◆ TASK STATEMENT ◆
All records must be quoted exactly. Omit the pictures.

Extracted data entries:
_ _ _ _
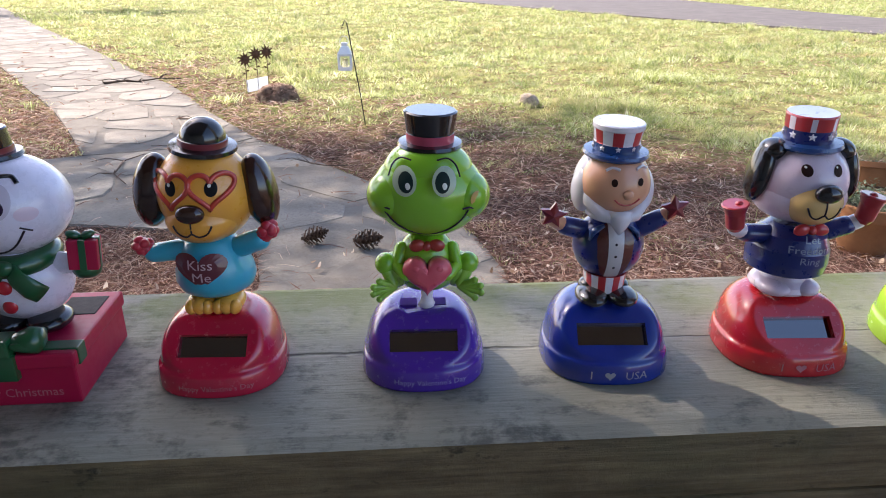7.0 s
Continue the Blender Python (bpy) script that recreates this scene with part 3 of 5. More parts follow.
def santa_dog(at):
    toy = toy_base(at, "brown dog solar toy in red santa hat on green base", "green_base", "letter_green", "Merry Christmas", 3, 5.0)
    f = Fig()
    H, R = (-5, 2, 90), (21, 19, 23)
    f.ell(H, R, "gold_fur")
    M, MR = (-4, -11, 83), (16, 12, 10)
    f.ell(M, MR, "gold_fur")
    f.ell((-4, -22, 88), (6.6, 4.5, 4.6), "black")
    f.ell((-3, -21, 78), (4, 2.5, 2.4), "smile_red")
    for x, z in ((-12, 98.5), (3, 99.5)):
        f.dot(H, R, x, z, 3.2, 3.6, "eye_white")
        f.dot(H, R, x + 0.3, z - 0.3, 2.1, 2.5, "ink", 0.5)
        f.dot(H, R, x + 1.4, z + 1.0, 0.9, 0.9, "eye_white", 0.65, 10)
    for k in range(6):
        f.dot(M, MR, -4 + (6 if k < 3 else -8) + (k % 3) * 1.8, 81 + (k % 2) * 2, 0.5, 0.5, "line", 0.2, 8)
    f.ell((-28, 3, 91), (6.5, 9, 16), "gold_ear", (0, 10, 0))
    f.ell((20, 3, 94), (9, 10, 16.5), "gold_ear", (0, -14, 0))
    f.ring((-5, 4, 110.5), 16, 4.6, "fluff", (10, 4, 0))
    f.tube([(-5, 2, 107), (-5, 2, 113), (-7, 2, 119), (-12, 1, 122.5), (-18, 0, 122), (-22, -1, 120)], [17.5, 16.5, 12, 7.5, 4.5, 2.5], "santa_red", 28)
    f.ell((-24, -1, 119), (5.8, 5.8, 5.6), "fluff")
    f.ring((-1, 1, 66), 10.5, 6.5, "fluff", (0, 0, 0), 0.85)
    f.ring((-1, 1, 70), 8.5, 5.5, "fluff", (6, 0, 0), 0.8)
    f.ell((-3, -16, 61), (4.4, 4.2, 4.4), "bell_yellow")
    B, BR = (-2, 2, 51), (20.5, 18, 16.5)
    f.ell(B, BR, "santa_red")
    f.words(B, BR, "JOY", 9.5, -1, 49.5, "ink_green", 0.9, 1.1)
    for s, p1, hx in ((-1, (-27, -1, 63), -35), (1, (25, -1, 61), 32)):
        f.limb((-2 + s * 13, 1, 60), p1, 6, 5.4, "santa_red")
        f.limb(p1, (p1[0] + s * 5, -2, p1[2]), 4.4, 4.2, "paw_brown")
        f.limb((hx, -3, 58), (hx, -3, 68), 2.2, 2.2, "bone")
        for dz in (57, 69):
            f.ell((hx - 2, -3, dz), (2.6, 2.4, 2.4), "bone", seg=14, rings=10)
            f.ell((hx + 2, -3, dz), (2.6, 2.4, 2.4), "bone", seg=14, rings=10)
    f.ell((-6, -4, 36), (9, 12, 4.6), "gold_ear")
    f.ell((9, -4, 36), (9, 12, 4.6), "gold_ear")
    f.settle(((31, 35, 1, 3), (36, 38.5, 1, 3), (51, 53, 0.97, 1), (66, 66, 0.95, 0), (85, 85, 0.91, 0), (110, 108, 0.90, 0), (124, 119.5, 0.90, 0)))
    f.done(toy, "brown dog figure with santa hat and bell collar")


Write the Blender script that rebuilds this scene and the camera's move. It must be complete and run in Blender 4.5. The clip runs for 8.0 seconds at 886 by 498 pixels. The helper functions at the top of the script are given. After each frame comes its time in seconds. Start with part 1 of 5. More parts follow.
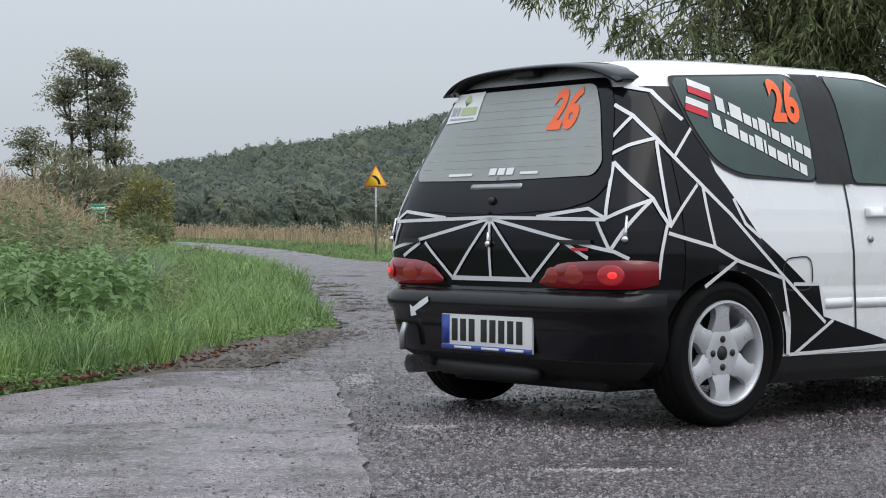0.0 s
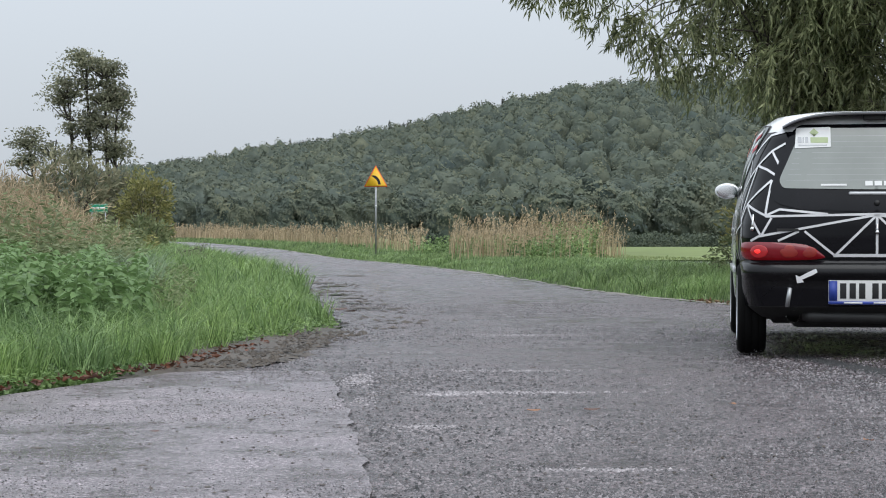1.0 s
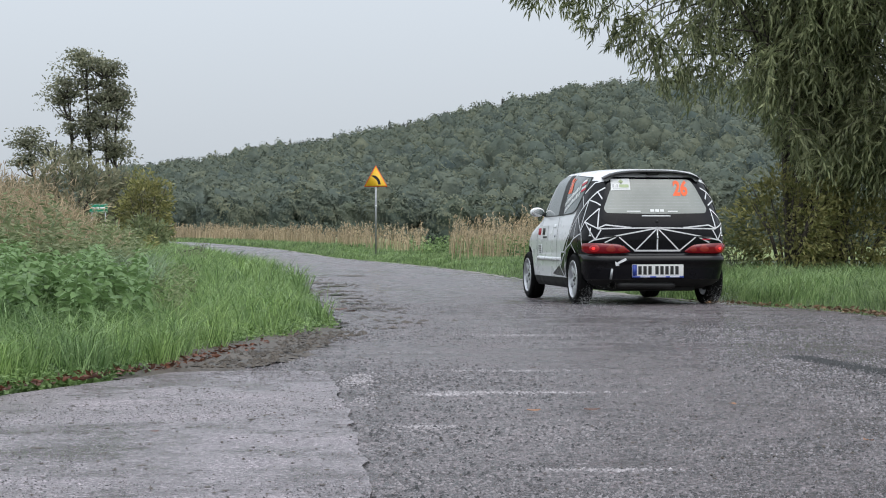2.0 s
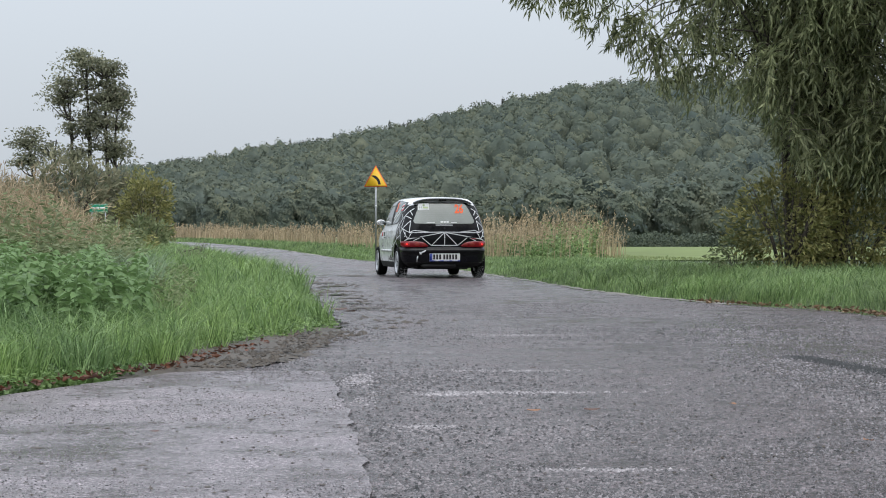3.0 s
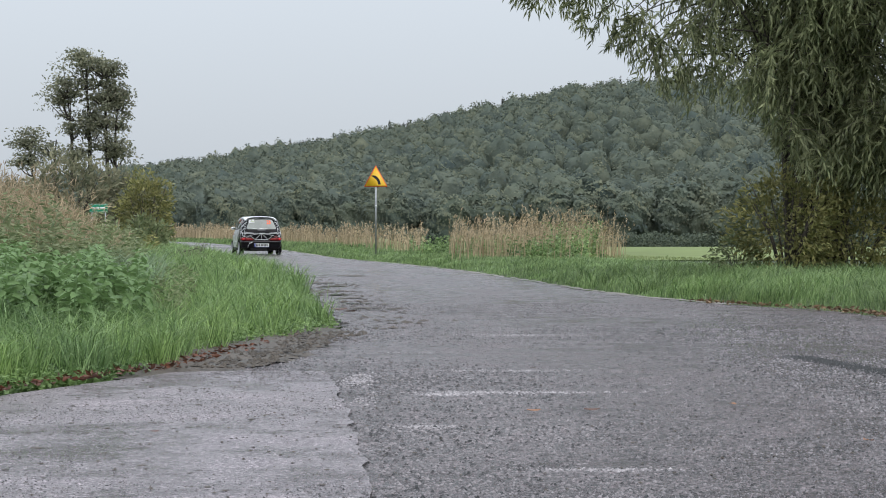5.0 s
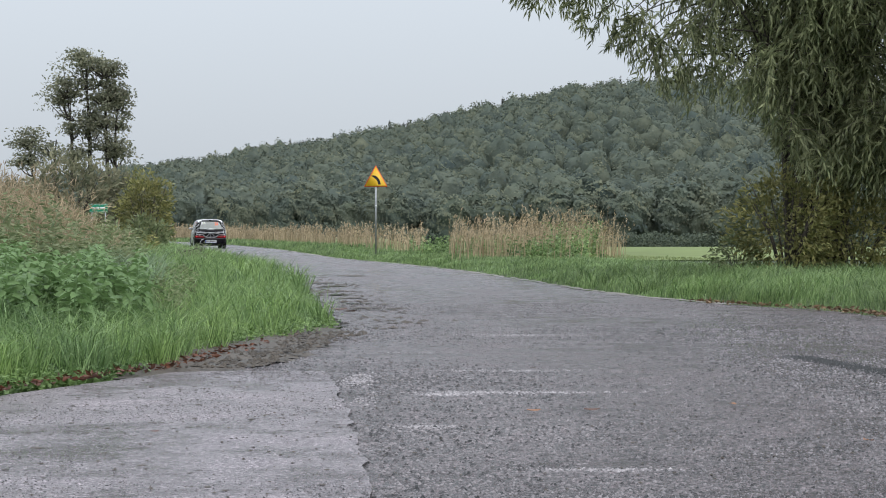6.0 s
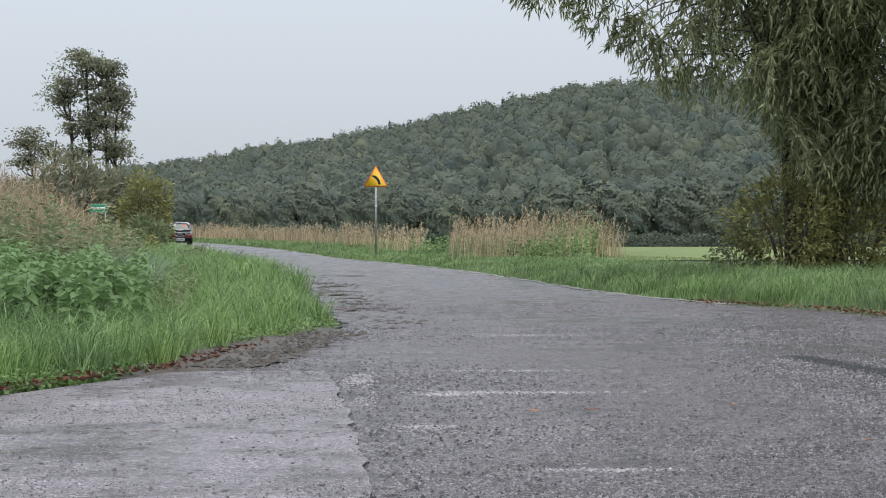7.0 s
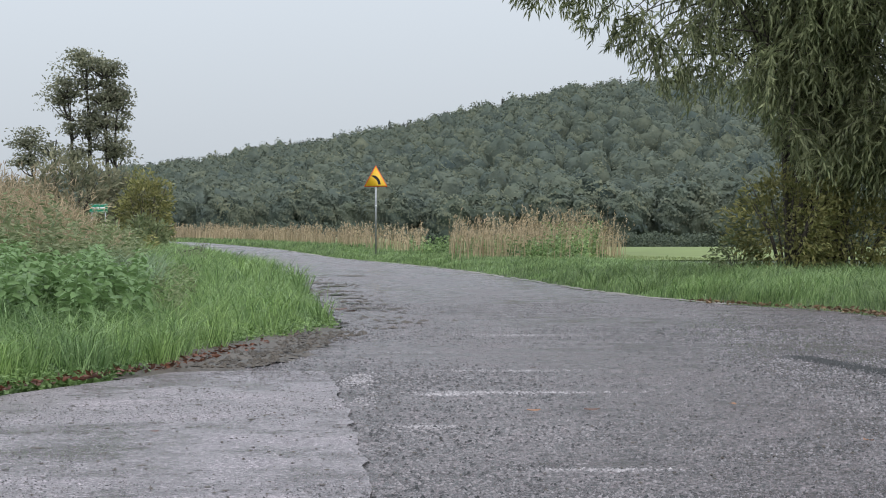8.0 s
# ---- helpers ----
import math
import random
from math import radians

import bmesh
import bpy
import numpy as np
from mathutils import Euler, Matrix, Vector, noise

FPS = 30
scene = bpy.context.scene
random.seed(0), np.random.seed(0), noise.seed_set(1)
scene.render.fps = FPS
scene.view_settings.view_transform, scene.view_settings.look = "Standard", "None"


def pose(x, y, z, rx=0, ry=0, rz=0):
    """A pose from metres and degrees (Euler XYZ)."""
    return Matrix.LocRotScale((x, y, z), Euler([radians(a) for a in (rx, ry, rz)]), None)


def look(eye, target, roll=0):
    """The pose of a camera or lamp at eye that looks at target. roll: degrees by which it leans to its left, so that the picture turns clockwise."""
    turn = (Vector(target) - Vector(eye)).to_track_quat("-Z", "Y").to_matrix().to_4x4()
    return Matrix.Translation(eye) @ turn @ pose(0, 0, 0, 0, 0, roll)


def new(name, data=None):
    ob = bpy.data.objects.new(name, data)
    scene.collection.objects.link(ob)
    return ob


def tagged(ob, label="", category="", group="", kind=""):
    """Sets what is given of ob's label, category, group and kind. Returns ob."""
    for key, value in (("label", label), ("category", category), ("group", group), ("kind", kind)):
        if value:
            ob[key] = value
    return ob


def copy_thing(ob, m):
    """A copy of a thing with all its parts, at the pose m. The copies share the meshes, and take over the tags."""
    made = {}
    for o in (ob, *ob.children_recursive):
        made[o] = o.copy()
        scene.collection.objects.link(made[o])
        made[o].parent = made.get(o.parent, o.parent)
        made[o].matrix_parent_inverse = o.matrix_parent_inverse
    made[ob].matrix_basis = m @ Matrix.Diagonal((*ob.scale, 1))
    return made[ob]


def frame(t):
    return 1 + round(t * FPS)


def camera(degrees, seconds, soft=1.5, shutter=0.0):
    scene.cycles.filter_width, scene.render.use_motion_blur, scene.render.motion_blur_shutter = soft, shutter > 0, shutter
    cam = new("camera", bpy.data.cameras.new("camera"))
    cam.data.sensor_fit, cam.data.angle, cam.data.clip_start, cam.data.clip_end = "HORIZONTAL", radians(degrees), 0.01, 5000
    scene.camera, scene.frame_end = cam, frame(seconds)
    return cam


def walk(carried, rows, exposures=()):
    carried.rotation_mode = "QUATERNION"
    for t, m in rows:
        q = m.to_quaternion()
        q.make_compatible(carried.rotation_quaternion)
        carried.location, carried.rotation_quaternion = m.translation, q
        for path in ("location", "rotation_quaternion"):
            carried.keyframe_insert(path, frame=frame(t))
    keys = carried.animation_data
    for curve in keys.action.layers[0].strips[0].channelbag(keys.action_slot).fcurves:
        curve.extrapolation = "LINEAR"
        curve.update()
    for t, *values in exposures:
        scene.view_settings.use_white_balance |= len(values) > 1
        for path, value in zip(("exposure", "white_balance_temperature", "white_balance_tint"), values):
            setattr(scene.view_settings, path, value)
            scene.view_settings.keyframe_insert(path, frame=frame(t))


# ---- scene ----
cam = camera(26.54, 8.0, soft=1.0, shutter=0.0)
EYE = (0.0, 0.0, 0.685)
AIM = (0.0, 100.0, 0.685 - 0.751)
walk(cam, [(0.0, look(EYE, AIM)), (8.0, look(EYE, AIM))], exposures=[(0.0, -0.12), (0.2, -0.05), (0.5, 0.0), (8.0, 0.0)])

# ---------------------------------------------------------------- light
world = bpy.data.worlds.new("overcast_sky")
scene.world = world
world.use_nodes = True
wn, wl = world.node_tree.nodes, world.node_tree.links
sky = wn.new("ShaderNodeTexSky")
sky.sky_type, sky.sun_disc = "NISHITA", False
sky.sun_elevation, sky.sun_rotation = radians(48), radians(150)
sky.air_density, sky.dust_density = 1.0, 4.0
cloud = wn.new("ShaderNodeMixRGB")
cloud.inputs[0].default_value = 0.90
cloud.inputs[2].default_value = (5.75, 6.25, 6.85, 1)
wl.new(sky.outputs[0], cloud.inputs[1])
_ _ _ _
◆ ANSWER IN FULL ◆
7.0 s
Continue the Blender Python (bpy) script that recreates this scene with part 3 of 5. More parts follow.
def santa_dog(at):
    toy = toy_base(at, "brown dog solar toy in red santa hat on green base", "green_base", "letter_green", "Merry Christmas", 3, 5.0)
    f = Fig()
    H, R = (-5, 2, 90), (21, 19, 23)
    f.ell(H, R, "gold_fur")
    M, MR = (-4, -11, 83), (16, 12, 10)
    f.ell(M, MR, "gold_fur")
    f.ell((-4, -22, 88), (6.6, 4.5, 4.6), "black")
    f.ell((-3, -21, 78), (4, 2.5, 2.4), "smile_red")
    for x, z in ((-12, 98.5), (3, 99.5)):
        f.dot(H, R, x, z, 3.2, 3.6, "eye_white")
        f.dot(H, R, x + 0.3, z - 0.3, 2.1, 2.5, "ink", 0.5)
        f.dot(H, R, x + 1.4, z + 1.0, 0.9, 0.9, "eye_white", 0.65, 10)
    for k in range(6):
        f.dot(M, MR, -4 + (6 if k < 3 else -8) + (k % 3) * 1.8, 81 + (k % 2) * 2, 0.5, 0.5, "line", 0.2, 8)
    f.ell((-28, 3, 91), (6.5, 9, 16), "gold_ear", (0, 10, 0))
    f.ell((20, 3, 94), (9, 10, 16.5), "gold_ear", (0, -14, 0))
    f.ring((-5, 4, 110.5), 16, 4.6, "fluff", (10, 4, 0))
    f.tube([(-5, 2, 107), (-5, 2, 113), (-7, 2, 119), (-12, 1, 122.5), (-18, 0, 122), (-22, -1, 120)], [17.5, 16.5, 12, 7.5, 4.5, 2.5], "santa_red", 28)
    f.ell((-24, -1, 119), (5.8, 5.8, 5.6), "fluff")
    f.ring((-1, 1, 66), 10.5, 6.5, "fluff", (0, 0, 0), 0.85)
    f.ring((-1, 1, 70), 8.5, 5.5, "fluff", (6, 0, 0), 0.8)
    f.ell((-3, -16, 61), (4.4, 4.2, 4.4), "bell_yellow")
    B, BR = (-2, 2, 51), (20.5, 18, 16.5)
    f.ell(B, BR, "santa_red")
    f.words(B, BR, "JOY", 9.5, -1, 49.5, "ink_green", 0.9, 1.1)
    for s, p1, hx in ((-1, (-27, -1, 63), -35), (1, (25, -1, 61), 32)):
        f.limb((-2 + s * 13, 1, 60), p1, 6, 5.4, "santa_red")
        f.limb(p1, (p1[0] + s * 5, -2, p1[2]), 4.4, 4.2, "paw_brown")
        f.limb((hx, -3, 58), (hx, -3, 68), 2.2, 2.2, "bone")
        for dz in (57, 69):
            f.ell((hx - 2, -3, dz), (2.6, 2.4, 2.4), "bone", seg=14, rings=10)
            f.ell((hx + 2, -3, dz), (2.6, 2.4, 2.4), "bone", seg=14, rings=10)
    f.ell((-6, -4, 36), (9, 12, 4.6), "gold_ear")
    f.ell((9, -4, 36), (9, 12, 4.6), "gold_ear")
    f.settle(((31, 35, 1, 3), (36, 38.5, 1, 3), (51, 53, 0.97, 1), (66, 66, 0.95, 0), (85, 85, 0.91, 0), (110, 108, 0.90, 0), (124, 119.5, 0.90, 0)))
    f.done(toy, "brown dog figure with santa hat and bell collar")


Write the Blender script that rebuilds this scene and the camera's move. It must be complete and run in Blender 4.5. The clip runs for 8.0 seconds at 886 by 498 pixels. The helper functions at the top of the script are given. After each frame comes its time in seconds. Start with part 1 of 5. More parts follow.
0.0 s
1.0 s
2.0 s
3.0 s
5.0 s
6.0 s
7.0 s
8.0 s
# ---- helpers ----
import math
import random
from math import radians

import bmesh
import bpy
import numpy as np
from mathutils import Euler, Matrix, Vector, noise

FPS = 30
scene = bpy.context.scene
random.seed(0), np.random.seed(0), noise.seed_set(1)
scene.render.fps = FPS
scene.view_settings.view_transform, scene.view_settings.look = "Standard", "None"


def pose(x, y, z, rx=0, ry=0, rz=0):
    """A pose from metres and degrees (Euler XYZ)."""
    return Matrix.LocRotScale((x, y, z), Euler([radians(a) for a in (rx, ry, rz)]), None)


def look(eye, target, roll=0):
    """The pose of a camera or lamp at eye that looks at target. roll: degrees by which it leans to its left, so that the picture turns clockwise."""
    turn = (Vector(target) - Vector(eye)).to_track_quat("-Z", "Y").to_matrix().to_4x4()
    return Matrix.Translation(eye) @ turn @ pose(0, 0, 0, 0, 0, roll)


def new(name, data=None):
    ob = bpy.data.objects.new(name, data)
    scene.collection.objects.link(ob)
    return ob


def tagged(ob, label="", category="", group="", kind=""):
    """Sets what is given of ob's label, category, group and kind. Returns ob."""
    for key, value in (("label", label), ("category", category), ("group", group), ("kind", kind)):
        if value:
            ob[key] = value
    return ob


def copy_thing(ob, m):
    """A copy of a thing with all its parts, at the pose m. The copies share the meshes, and take over the tags."""
    made = {}
    for o in (ob, *ob.children_recursive):
        made[o] = o.copy()
        scene.collection.objects.link(made[o])
        made[o].parent = made.get(o.parent, o.parent)
        made[o].matrix_parent_inverse = o.matrix_parent_inverse
    made[ob].matrix_basis = m @ Matrix.Diagonal((*ob.scale, 1))
    return made[ob]


def frame(t):
    return 1 + round(t * FPS)


def camera(degrees, seconds, soft=1.5, shutter=0.0):
    scene.cycles.filter_width, scene.render.use_motion_blur, scene.render.motion_blur_shutter = soft, shutter > 0, shutter
    cam = new("camera", bpy.data.cameras.new("camera"))
    cam.data.sensor_fit, cam.data.angle, cam.data.clip_start, cam.data.clip_end = "HORIZONTAL", radians(degrees), 0.01, 5000
    scene.camera, scene.frame_end = cam, frame(seconds)
    return cam


def walk(carried, rows, exposures=()):
    carried.rotation_mode = "QUATERNION"
    for t, m in rows:
        q = m.to_quaternion()
        q.make_compatible(carried.rotation_quaternion)
        carried.location, carried.rotation_quaternion = m.translation, q
        for path in ("location", "rotation_quaternion"):
            carried.keyframe_insert(path, frame=frame(t))
    keys = carried.animation_data
    for curve in keys.action.layers[0].strips[0].channelbag(keys.action_slot).fcurves:
        curve.extrapolation = "LINEAR"
        curve.update()
    for t, *values in exposures:
        scene.view_settings.use_white_balance |= len(values) > 1
        for path, value in zip(("exposure", "white_balance_temperature", "white_balance_tint"), values):
            setattr(scene.view_settings, path, value)
            scene.view_settings.keyframe_insert(path, frame=frame(t))


# ---- scene ----
cam = camera(26.54, 8.0, soft=1.0, shutter=0.0)
EYE = (0.0, 0.0, 0.685)
AIM = (0.0, 100.0, 0.685 - 0.751)
walk(cam, [(0.0, look(EYE, AIM)), (8.0, look(EYE, AIM))], exposures=[(0.0, -0.12), (0.2, -0.05), (0.5, 0.0), (8.0, 0.0)])

# ---------------------------------------------------------------- light
world = bpy.data.worlds.new("overcast_sky")
scene.world = world
world.use_nodes = True
wn, wl = world.node_tree.nodes, world.node_tree.links
sky = wn.new("ShaderNodeTexSky")
sky.sky_type, sky.sun_disc = "NISHITA", False
sky.sun_elevation, sky.sun_rotation = radians(48), radians(150)
sky.air_density, sky.dust_density = 1.0, 4.0
cloud = wn.new("ShaderNodeMixRGB")
cloud.inputs[0].default_value = 0.90
cloud.inputs[2].default_value = (5.75, 6.25, 6.85, 1)
wl.new(sky.outputs[0], cloud.inputs[1])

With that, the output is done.